Does the search subsidy provided by unemployment insurance (UI) help workers to find better jobs, or does the resulting increased time out of work lead to skill depreciation and lower reemployment wages? Bender, Schmieder, and von Wachter investigate this question by exploiting strict age thresholds in the German UI system that determine workers' maximum potential UI benefit duration. Using a large administrative dataset with a regression discontinuity (RD) design, the authors show that longer potential benefit durations lead to sharp increases in non-employment durations, while lowering post-unemployment wages. In order to interpret this finding, they present a new theoretical result that shows how the average effect of UI extensions on reemployment wages can be decomposed into a reservation wage effect and an effect coming from changes in the wage offer distribution throughout the non-employment spell. They show that wages conditional on non-employment durations are affected by UI extensions. This theoretical result implies that the negative effect of UI extensions on average wages is due entirely to changes in the wage offer distribution over time. They can estimate the change in mean offered wages over time by regressing re-employment wages on non-employment durations and instrumenting for time out of work with the increase in potential UI durations at the age discontinuity. This IV estimate implies that each month out of work reduces wage offers (and reemployment wages) by 0.9 percent, pointing to very high costs of long-term unemployment. Furthermore, about half of the average wage loss of 25 percent of the unemployed in this sample is explained by time spent out of work.


Thomas Buser and Hessel Oosterbeek, University of Amsterdam, and Muriel Niederle, Stanford University and NBER

Gender, Competitiveness, and Career Choices

Gender differences in competitiveness often are discussed as a potential explanation for gender differences in labor market outcomes.

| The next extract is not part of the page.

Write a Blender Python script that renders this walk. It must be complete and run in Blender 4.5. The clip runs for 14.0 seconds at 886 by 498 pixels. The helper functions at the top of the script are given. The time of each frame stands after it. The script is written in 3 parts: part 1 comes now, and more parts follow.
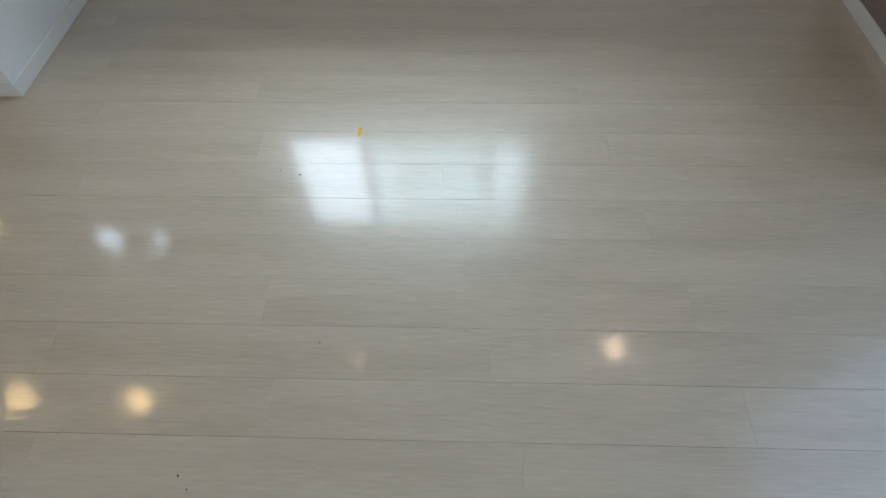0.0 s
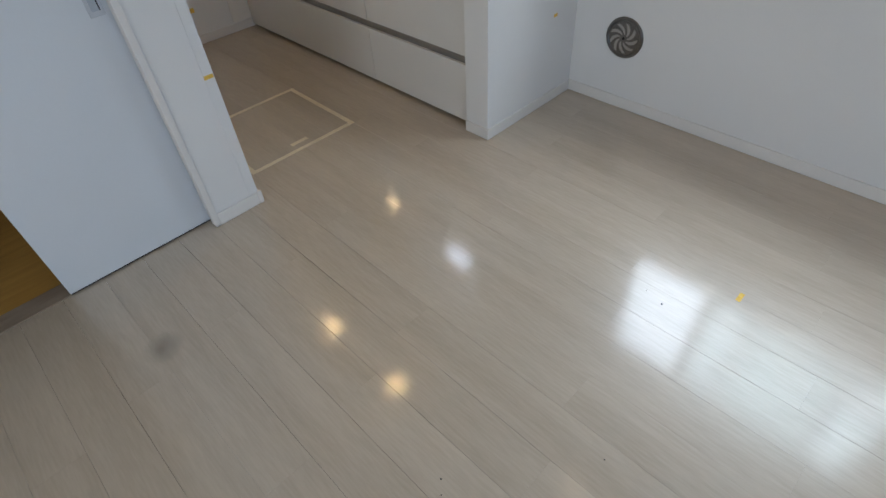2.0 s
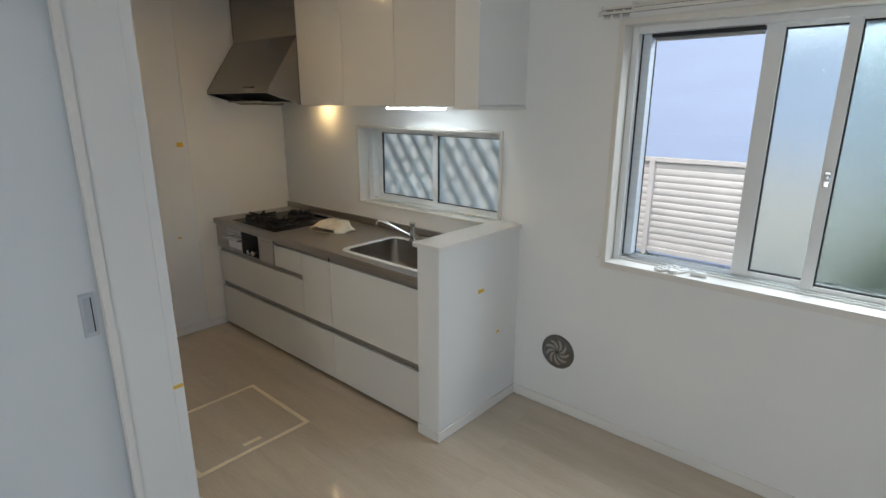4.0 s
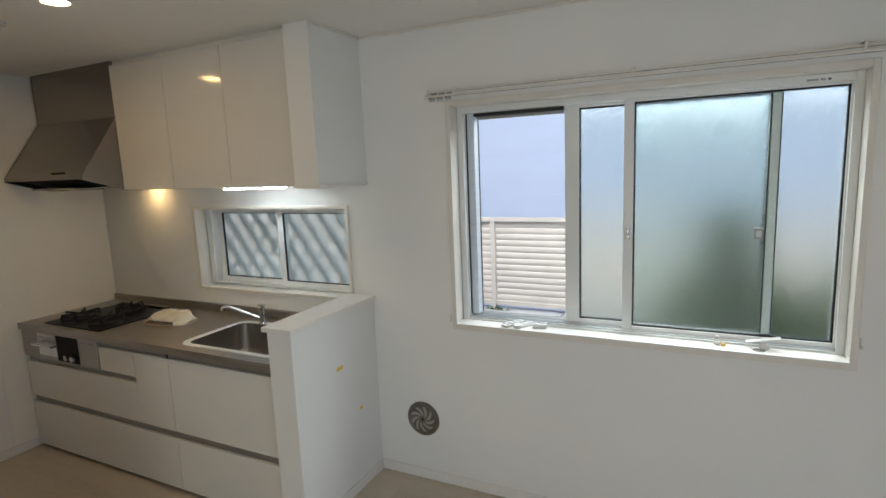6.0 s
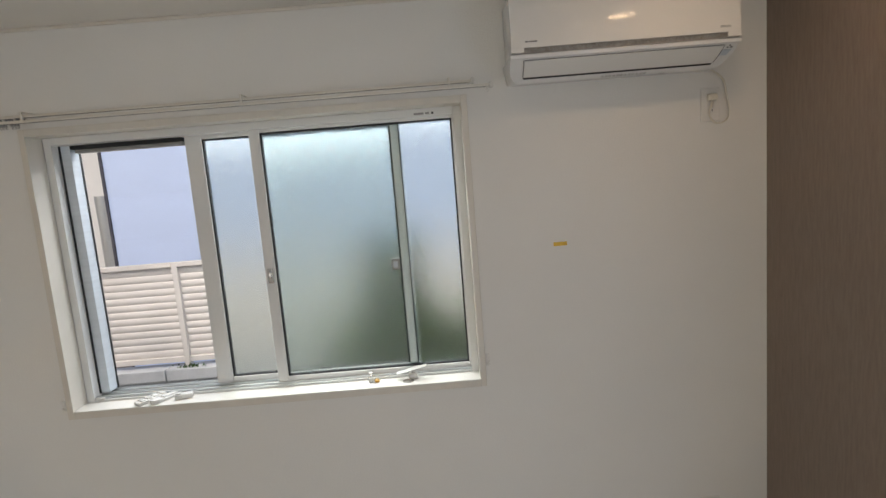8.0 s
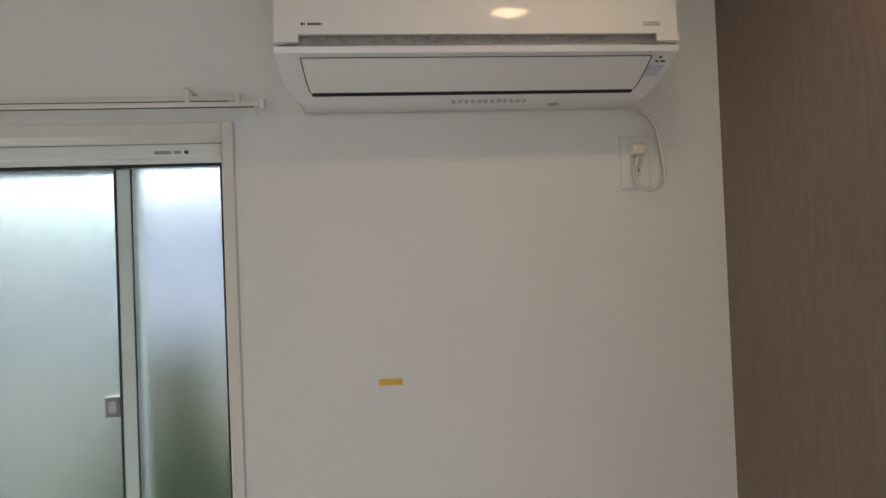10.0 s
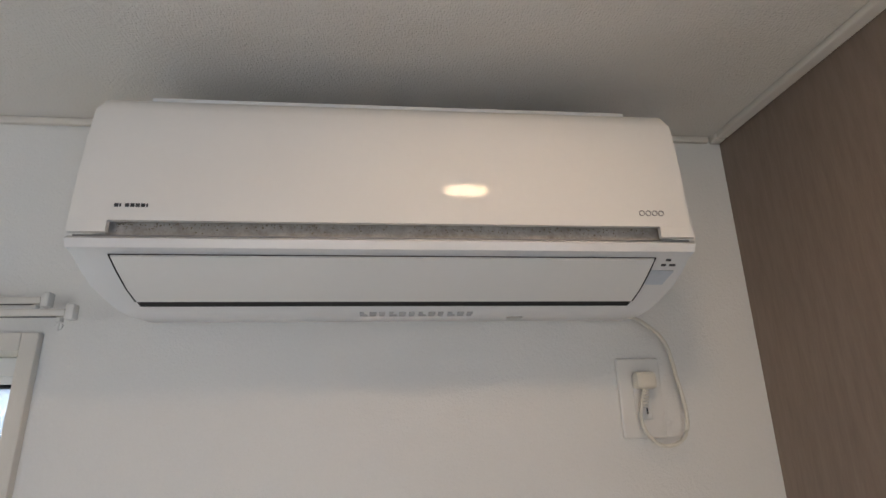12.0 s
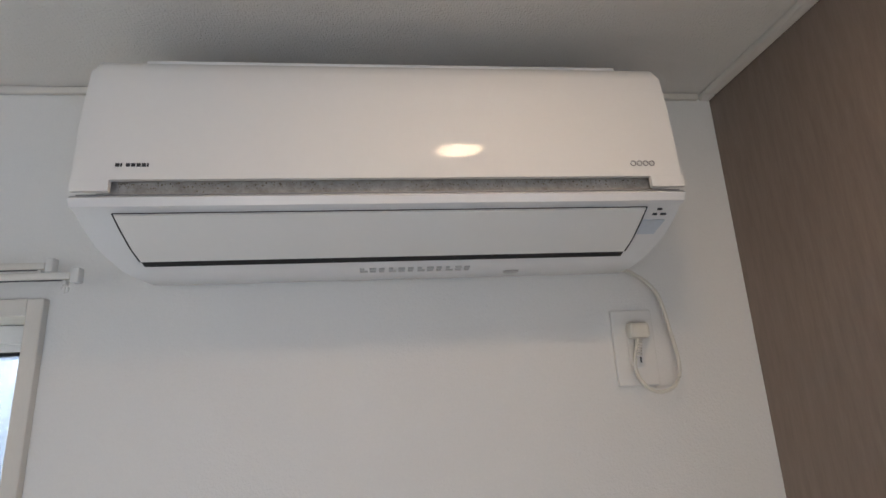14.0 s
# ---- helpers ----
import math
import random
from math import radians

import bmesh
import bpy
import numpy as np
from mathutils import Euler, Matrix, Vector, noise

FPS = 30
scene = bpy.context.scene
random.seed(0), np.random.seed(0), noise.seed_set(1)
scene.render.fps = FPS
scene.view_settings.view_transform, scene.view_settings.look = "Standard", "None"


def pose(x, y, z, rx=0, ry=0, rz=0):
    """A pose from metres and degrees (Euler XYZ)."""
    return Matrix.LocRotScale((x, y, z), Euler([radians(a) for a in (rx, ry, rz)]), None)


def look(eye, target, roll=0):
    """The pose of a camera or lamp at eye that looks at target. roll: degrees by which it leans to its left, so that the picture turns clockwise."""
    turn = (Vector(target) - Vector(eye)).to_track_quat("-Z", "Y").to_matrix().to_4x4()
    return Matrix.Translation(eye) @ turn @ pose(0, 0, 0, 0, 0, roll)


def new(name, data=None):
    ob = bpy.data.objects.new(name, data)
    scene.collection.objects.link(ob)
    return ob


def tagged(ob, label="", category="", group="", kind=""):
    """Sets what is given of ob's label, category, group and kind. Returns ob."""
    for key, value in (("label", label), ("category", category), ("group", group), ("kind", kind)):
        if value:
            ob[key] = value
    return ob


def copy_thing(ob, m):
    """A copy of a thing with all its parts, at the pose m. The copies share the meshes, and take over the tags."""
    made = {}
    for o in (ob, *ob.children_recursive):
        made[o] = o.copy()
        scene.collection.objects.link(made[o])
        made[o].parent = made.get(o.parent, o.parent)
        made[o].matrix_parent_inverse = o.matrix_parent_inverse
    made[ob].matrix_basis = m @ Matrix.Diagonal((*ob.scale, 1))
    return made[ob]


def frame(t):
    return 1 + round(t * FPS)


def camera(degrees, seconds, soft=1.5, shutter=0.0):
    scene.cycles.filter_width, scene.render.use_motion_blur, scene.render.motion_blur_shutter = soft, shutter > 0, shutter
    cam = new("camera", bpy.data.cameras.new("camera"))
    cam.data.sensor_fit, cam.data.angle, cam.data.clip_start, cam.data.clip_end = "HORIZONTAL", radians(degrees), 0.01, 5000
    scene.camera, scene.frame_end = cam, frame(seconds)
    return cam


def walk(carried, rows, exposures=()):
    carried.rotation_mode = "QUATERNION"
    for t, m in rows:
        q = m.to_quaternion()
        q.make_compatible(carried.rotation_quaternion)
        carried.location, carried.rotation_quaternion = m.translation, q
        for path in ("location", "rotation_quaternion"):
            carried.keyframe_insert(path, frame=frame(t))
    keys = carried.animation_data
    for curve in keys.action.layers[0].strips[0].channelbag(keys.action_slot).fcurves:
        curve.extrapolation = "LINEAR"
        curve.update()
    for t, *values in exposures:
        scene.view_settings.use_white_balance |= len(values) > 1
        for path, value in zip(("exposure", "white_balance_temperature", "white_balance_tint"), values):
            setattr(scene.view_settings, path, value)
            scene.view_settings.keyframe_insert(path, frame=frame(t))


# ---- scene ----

Buser, Niederle, and Oosterbeek correlate an incentivized measure of competitiveness with the first important career choice of secondary school students in the Netherlands: at the age of 15, these students have to pick one of four study profiles, which vary in how prestigious they are. While boys and girls have very similar levels of academic ability, the boys are substantially more likely than the girls to choose a more prestigious profile. The authors find that up to 23 percent of this gender difference can be attributed to gender differences in competitiveness. This supports the extrapolation of laboratory findings on competitiveness to labor market settings.

Richard Blundell, University College, London, and Andrew Shephard, Princeton University

Taxation in an Empirical Life-Cycle Model of Labor Supply

Blundell and Shephard examine the optimal structure of taxation using a empirical life-cycle model of labor supply. The approach incorporates intensive and extensive labor supply decisions, savings, and endogenous human capital accumulation, in a rich dynamic environment where individuals are subject to preference and productivity shocks, and changes in family structure. The authors estimate the model using an extensive UK panel data set that spans a series of reforms to the tax and transfer system, and then use the estimated model to explore dynamic optimal taxation problems.


Supreet Kaur, Harvard University

Nominal Wage Rigidity in Village Labor Markets

Kaur tests for downward nominal wage rigidity in markets for casual daily agricultural labor within a developing country context. Wage and employment responses to rainfall shocks in 500 Indian districts from 1956-2008 provide evidence that such rigidities distort labor market outcomes. First, there is asymmetric wage adjustment to labor demand shocks: nominal wages rise in response to positive shocks, but do not fall during droughts. Second, after transitory positive shocks have dissipated, nominal wages do not return to their previous levels—they remain high in future years. Third, inflation moderates these effects: when inflation is higher, real wages are more likely to fall during droughts and after transitory positive shocks. Fourth, wage distortions generate employment distortions: employment is lower in the year after a transitory positive shock than if the positive shock had not occurred. Landless laborers experience a 6 percent reduction in employment — twice as large as the employment decrease during a drought. Fifth, consistent with separation failures, households with smaller landholdings increase labor supply to their own farms when they are rationed out of the external labor market. Sixth, there is some evidence that wages are less rigid in areas where rigidity is likely to cause larger profit losses because of crop characteristics. Finally, data from a new survey Kaur conducted in two Indian states suggests that agricultural workers and employers: view nominal wage cuts as unfair; are considerably less likely to regard real wage cuts as unfair if they are achieved through inflation rather than nominal cuts; and believe that nominal wage cuts cause effort reductions.


Costas Meghir, Yale University and NBER; Renata Narita, World Bank; and Jean-Marc Robin, Sciences Po

Wages and Informality in Developing Countries (NBER Working Paper No. 18347)

It is often argued that informal labor markets in developing countries promote growth by reducing the impact of regulation. On the other hand, informality may reduce the amount of social protection offered to workers. Meghir, Narita, and Robin extend the wage-posting framework of Burdett and Mortensen (1998) to allow heterogeneous firms to decide whether to locate in the formal or the informal sector, as well as to set wages. Workers engage in off-the-job and on-the-job search. The authors estimate the model using Brazilian micro data and evaluate the labor market and welfare effects of policies towards informality.